Anyway, we enjoyed seeing the outdoor venue area, campground, and finally the canoe post/kayak launch. The charge for launching our own boat and parking was only $2.00 per person, a reasonable amount for what turned out to be an easy launch.

Aside from its connection to the famous Stephen Foster song, “Old Folks at Home” (the one that begins, “Way down upon the S’wanee River”), this federally designated wild river is a major waterway that flows 256 miles from the Okefenokee Swamp in George to the Gulf of Mexico. The Florida stretch of the river starting at White Springs all the way to the Gulf is now part of the Suwannee River Wilderness Trail, a system of hubs and river camps spaced out about a day’s paddle apart for overnight or multi-day paddles to the coast.

Our plan was only to get a taste of the river by paddling (or pedaling) about an hour and a half upriver, have lunch in our boats, and then float down. We had a beautiful day with temperatures in the low 80s and a gentle breeze. Our first observation about the river was its tea-like dark color, caused by the harmless decay of organic materials on the riverbed leeching out into the water.

Some of the scenes along the river were definitely reminiscent of a simpler time away from all the theme parks and crowded beaches of the more popular Florida known to most tourists.

In spite of the tannic water, we weren’t disappointed with some of the breathtaking scenes that appeared as we wound our way around upriver. A Live Oak tree dripping with Spanish Moss sure conjures up images of the Old South.

The river was incredibly peaceful as we saw only one other kayaker and a couple of kids fishing the whole time we were there. The beach area you see in the photo above is part of the Suwannee Music Park and Campground which was also quiet in preparation for a wild three-day music festival.

We didn't see any alligators on the river, although the guide at the post said people usually see one or two. There wasn't much wildlife to see other than lots of turtles. I heard and saw several Kingfishers but they moved too swiftly across the river for me to photograph them.

As an Oregonian, the sight of a red bird pretty much takes me breath away. I worked hard to capture a photo of this one thinking it was a Summer Tanager, only to discover via the internet that it is a male Cardinal. I thought they always had to have a crest like all the sports mascots but this is molting season, hence no crest. 

After a great afternoon on the Suwannee, we returned to the launch area only to find this beautiful Black Swallowtail just a few feet away from me. I often think these signs are my mother’s spirit reminding me of the beauty that is to be found everywhere when we are mindful of our surroundings and stay focused on the present. Thanks, Mom!

We had traveled about fifty minutes to find our launch spot on the Suwannee only to discover our return trip to the campground took about ten minutes.
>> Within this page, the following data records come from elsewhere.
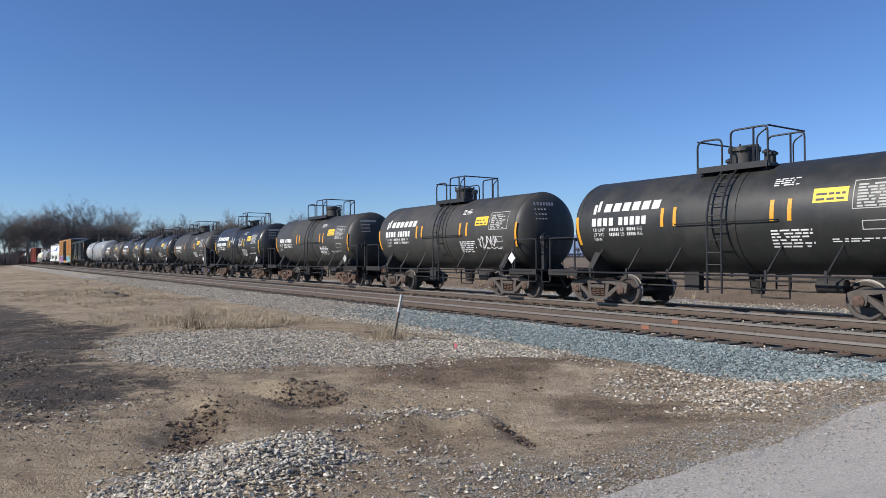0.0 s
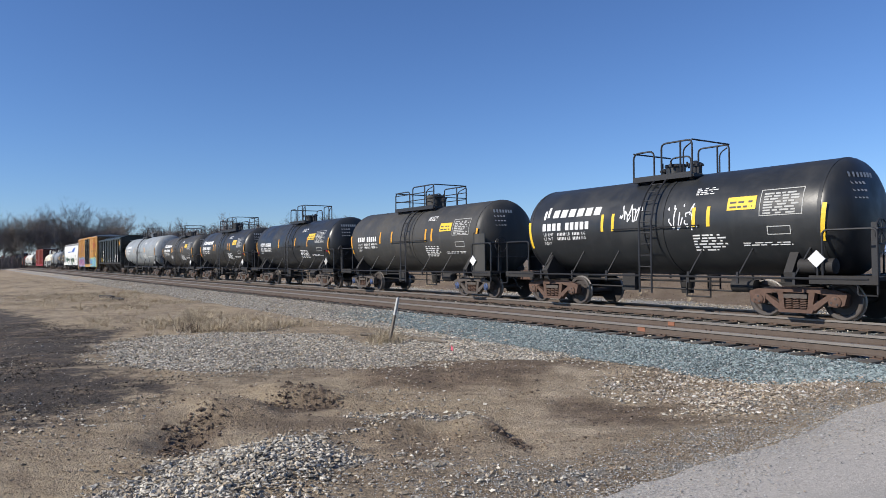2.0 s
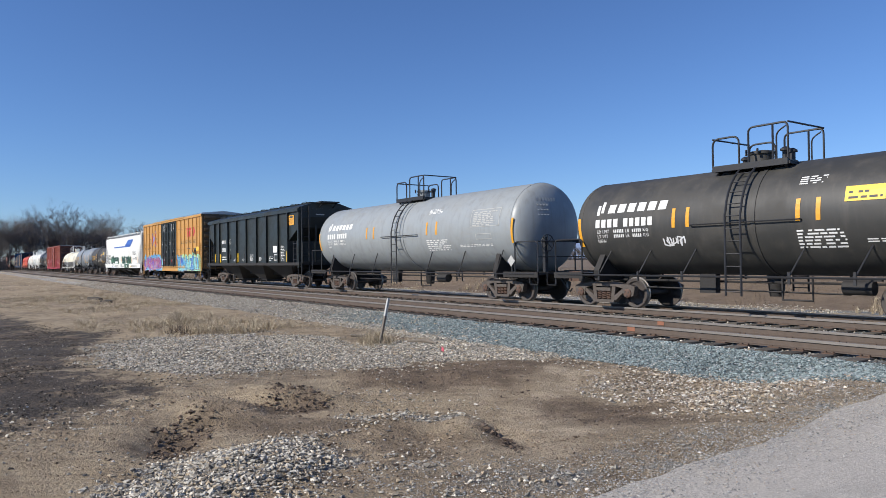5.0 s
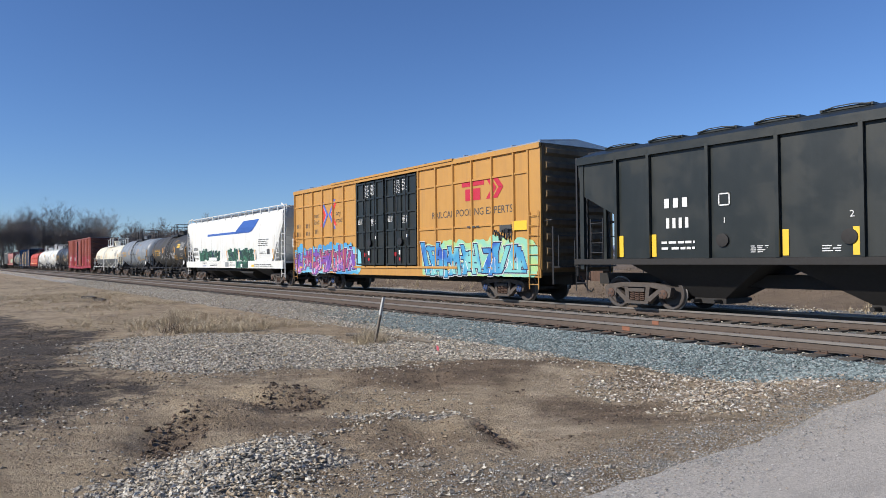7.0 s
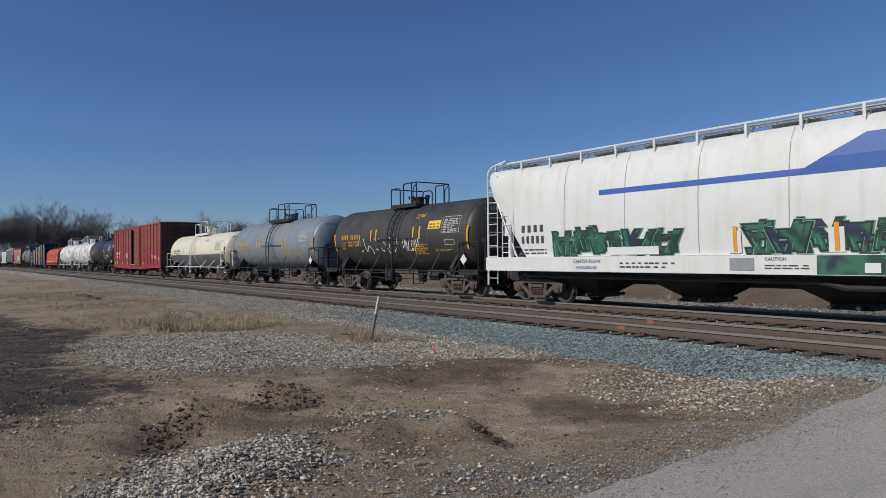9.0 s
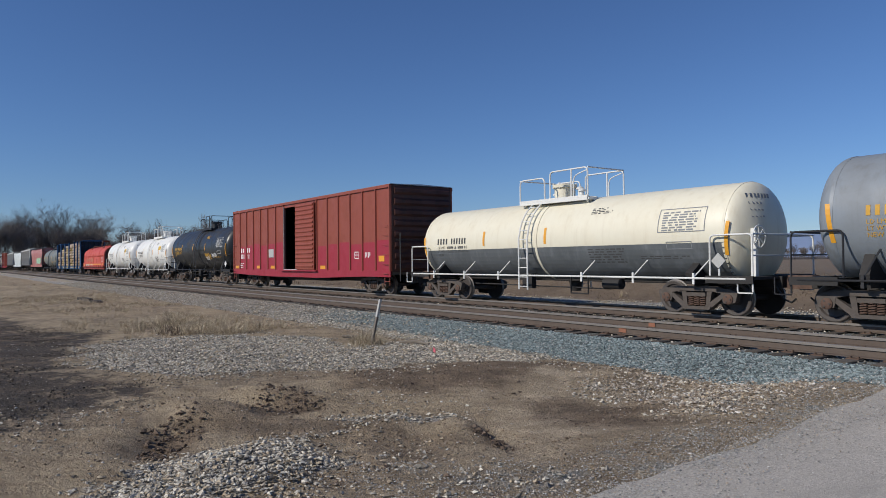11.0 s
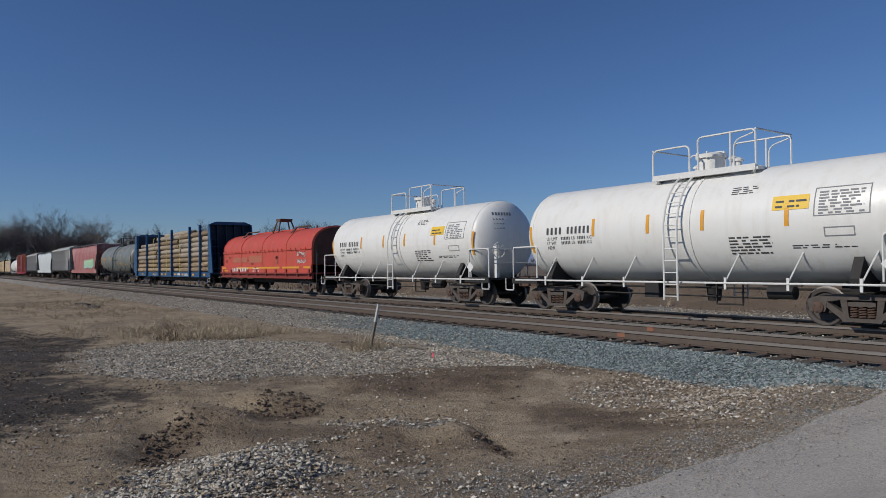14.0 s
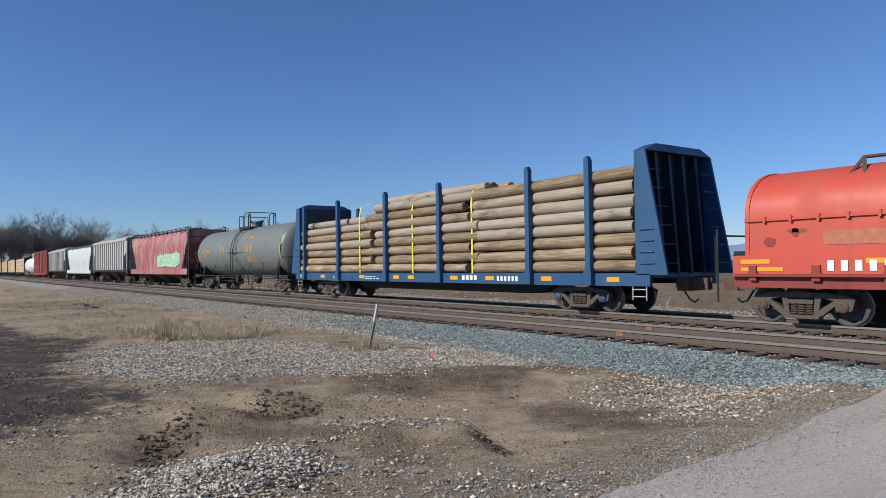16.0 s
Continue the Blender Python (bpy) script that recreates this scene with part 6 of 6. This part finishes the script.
    tank_car("cream tank car with a dark grey lower half", -214.9, 7.6, 6.9, 1.30, 3.34, 10.9, CREAM, logo=False, ink=MARK_BLACK, rail=WHITE_RAIL, seed=12, lower=GREY_DARK, dome="big", platform=(-1.4, 1.6), ladder=-0.6, notice=False, strip_at=(-2.84, 0.18))
    red_boxcar(-232.8, 9.4, 9.95, 4.58, -1.5, 0.15, 14.3, "oxide red boxcar with an open sliding door")
    tank_car("large black tank car with orange yellow marks", -250.4, 7.5, 6.9, 1.50, 3.92, 10.4, BLACK_BLUE, logo=False, ink=MARK_YELLOW, seed=13, platform=(-1.0, 1.5), ladder=0.26, strip_at=(-3.63, -0.82, 2.03), dome="big", notice=False, tag=((2.0, 2.7, 1.6, 1.9, 14), (3.4, 4.4, 1.8, 2.1, 15)))
    tank_car("white tank car with white railings and black marks", -264.3, 6.5, 5.75, 1.42, 3.75, 8.8, WHITE, logo=False, ink=MARK_BLACK, rail=WHITE_RAIL, seed=14, dome="big", platform=(-0.95, 2.0), ladder=0.1, strip_at=(-2.66, -0.77, 0.86, 2.97))
    tank_car("white tank car with stained top and white railings", -277.8, 6.65, 5.85, 1.42, 3.75, 8.8, WHITE, logo=False, ink=MARK_BLACK, rail=WHITE_RAIL, seed=16, dome="big", platform=(-0.95, 2.0), ladder=0.1, strip_at=(-2.66, -0.77, 0.86, 2.97))
    coil_car()
    log_flat()
    tank_car("green grey tank car with faded orange marks", -332.6, 8.5, 7.8, 1.52, 3.98, 12.9, GREEN_GREY, logo=False, ink=MARK_YELLOW, seed=18, far=True)
    car, body, fn, zb = covered_hopper("faded red and white covered hopper with graffiti", -351.2, 9.6, 8.9, 4.35, 13.5, RED_FADED, 3, 0, HANDRAIL, rounded_side=True)
    g = lambda u, v, o: (u, -1.556 - o, v)
    graffiti(body, g, 0.5, 6.5, 1.6, 2.5, 4, 31, SPRAY_LIME, SPRAY_LIME, SPRAY_WHITE, SPRAY_CYAN)
    covered_hopper("grey covered hopper car with ribbed sides", -370.9, 9.6, 8.8, 4.4, 13.5, GREY_HOPPER, 3, 15, HANDRAIL, sill=(1.22, 1.38))
    covered_hopper("pale round-sided covered hopper car", -390.3, 9.6, 8.9, 4.3, 13.5, PALE_HOPPER, 3, 0, HANDRAIL, rounded_side=True)
    covered_hopper("grey ribbed covered hopper with dusty sides", -410.0, 9.6, 8.8, 4.3, 13.5, GREY_HOPPER, 3, 13, HANDRAIL, sill=(1.22, 1.38))
    red_boxcar(-429.8, 9.2, 9.95, 4.7, -1.4, 0.6, 14.0, "dull red boxcar with green graffiti stains")
    tank_car("white tank car in the far part of the train", -449.0, 8.6, 7.9, 1.5, 3.95, 12.9, WHITE, logo=False, ink=MARK_BLACK, rail=WHITE_RAIL, seed=20, far=True)
    for k in range(4):
        lumber_flat(-468.5 - 20.6 * k, 9.6, "flat car stacked with pale sawn lumber")


GREEN_SPRAY_LIGHT = plain("pale green spray paint strokes", (0.12, 0.34, 0.22), 0.55, 0.3)
CREAM = paint("cream tank paint", (0.74, 0.70, 0.56), (0.50, 0.42, 0.28), 0.5, 0.3, 0.4)
GREY_DARK = paint("dark grey lower coat", (0.10, 0.11, 0.115), (0.22, 0.24, 0.26), 0.5, 0.5, 0.5)
RED_FADED = paint("faded red hopper paint", (0.30, 0.06, 0.055), (0.50, 0.42, 0.38), 0.6, 0.9, 0.7)
PALE_HOPPER = paint("pale hopper paint", (0.55, 0.60, 0.60), (0.30, 0.27, 0.23), 0.55, 0.4, 0.5)
build_train()


# ---- what moves ----
def along(t):
    """How far the train has run at t seconds."""
    return 18.067 * t + 0.00746 * (t - 8) ** 2


def motions():
    stops = [0.0, 2.0, 4.0, 6.0, 8.0, 10.0, 12.0, 14.0, 16.0]
    for car, x in CARS:
        walk(car, [(t, pose(x + along(t), FAR_Y, 0)) for t in stops])
    for ob, x, m in LOGS:
        walk(ob, [(t, pose(x + along(t), FAR_Y, 0) @ m) for t in stops])
    # wheels of one size on one train turn alike, so those on the same axle place share their keys
    turn = [(k / FPS, math.degrees(along(k / FPS) / 0.42)) for k in range(16 * FPS + 1)]
    for lead in WHEELSETS[:2]:
        x = lead.location.x
        walk(lead, [(t, pose(x, 0, 0.42, 0, a % 360, 0)) for t, a in turn])
        keys = lead.animation_data
        for w in WHEELSETS[2:]:
            if abs(w.location.x - x) < 0.01:
                w.rotation_mode = "QUATERNION"
                w.animation_data_create()
                w.animation_data.action, w.animation_data.action_slot = keys.action, keys.action_slot


motions()
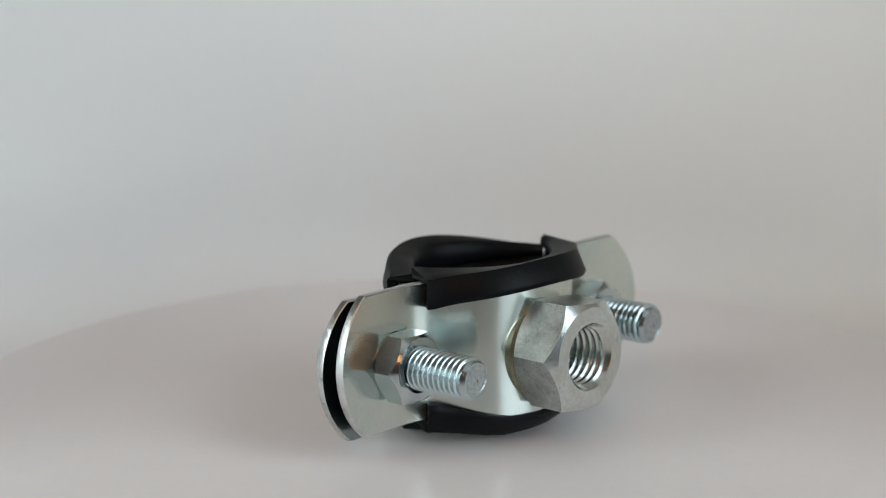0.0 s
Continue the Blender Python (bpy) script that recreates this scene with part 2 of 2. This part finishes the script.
# ---- the pipe clamp; its own lengths in steps of 0.3 mm ----
STEP = 0.0003
SEAT = (pose(-4 * STEP, -6.4 * STEP, 47 * STEP, 3.3, -1.1, -1.5))
THICK, HALF = 4.6, 36.0
HALF_LENGTH, CORNER = 116.0, 98.5
clamp = tagged(new("pipe_clamp"), "two-piece zinc-plated steel pipe clamp with black rubber lining", "pipe clamp")


def piece(name, bm, mat, parent, label="", m=None, smooth=40):
    """A part of the clamp from a mesh in steps."""
    bmesh.ops.scale(bm, vec=(STEP, STEP, STEP), verts=bm.verts)
    if m is not None:
        m = m.copy()
        m.translation *= STEP
    if parent == clamp:
        m = SEAT @ (m or Matrix())
    return part(name, bm, mat, parent, label, m, smooth)


def glide(points, n):
    """An even, smooth line through points of the plan."""
    p = [Vector(q) for q in points]
    p = [2 * p[0] - p[1]] + p + [2 * p[-1] - p[-2]]
    fine = []
    for a, b, c, d in zip(p, p[1:], p[2:], p[3:]):
        for k in range(12):
            t = k / 12
            fine.append(0.5 * (2 * b + (c - a) * t + (2 * a - 5 * b + 4 * c - d) * t * t + (3 * b - a - 3 * c + d) * t ** 3))
    fine.append(p[-2])
    run = np.concatenate([[0], np.cumsum([(b - a).length for a, b in zip(fine, fine[1:])])])
    at = np.linspace(0, run[-1], n)
    even = np.array([(np.interp(s, run, [q.x for q in fine]), np.interp(s, run, [q.y for q in fine])) for s in at])
    for _ in range(40):
        even[1:-1] += 0.25 * (even[:-2] + even[2:] - 2 * even[1:-1])
    return [Vector((float(x), float(y))) for x, y in even]


def normals(line, side):
    out = []
    for i in range(len(line)):
        d = (line[min(i + 1, len(line) - 1)] - line[max(i - 1, 0)]).normalized()
        out.append(Vector((d.y, -d.x)) * side)
    return out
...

Funny.  So we came full circle and wasted no time getting in our suits to enjoy our private spa at this campground.  We had to admit the pulsing jets felt really good after our workout upriver against the current, but this luxury is not something we plan to get used to—hah! 

Stay tuned for day two kayaking the Ichetucknee with a shout out to Sherry for her recent recommendation not to miss this river.


  1. Love the Suwannee. We've paddled it several times and always found it relaxing. Great pictures. That swallowtail is spectacular. Can't wait to see your post on the Ichetucknee. Hope it doesn't disappoint and that there are not too many tubers there. Hope to see you soon up here on the "forgotten coast".

  2. We used to be members of the Music park campground. From our vantage point, you do not want to be there during the big concerts. Lets just say that there are a lot more than a few wild and crazy people at these events:(

  3. Love your header photo. What great pictures of your trip down river! Looked like a perfect day.

    That butterfly is beautiful!

    Looking forward to Day 2!

  4. The reflection of the clouds is so pretty in the river. What a pleasant day!

    I agree...the Swallowtail is spectacular!

  5. What a nice sentiment to associate with the butterfly ... I will have to remember that.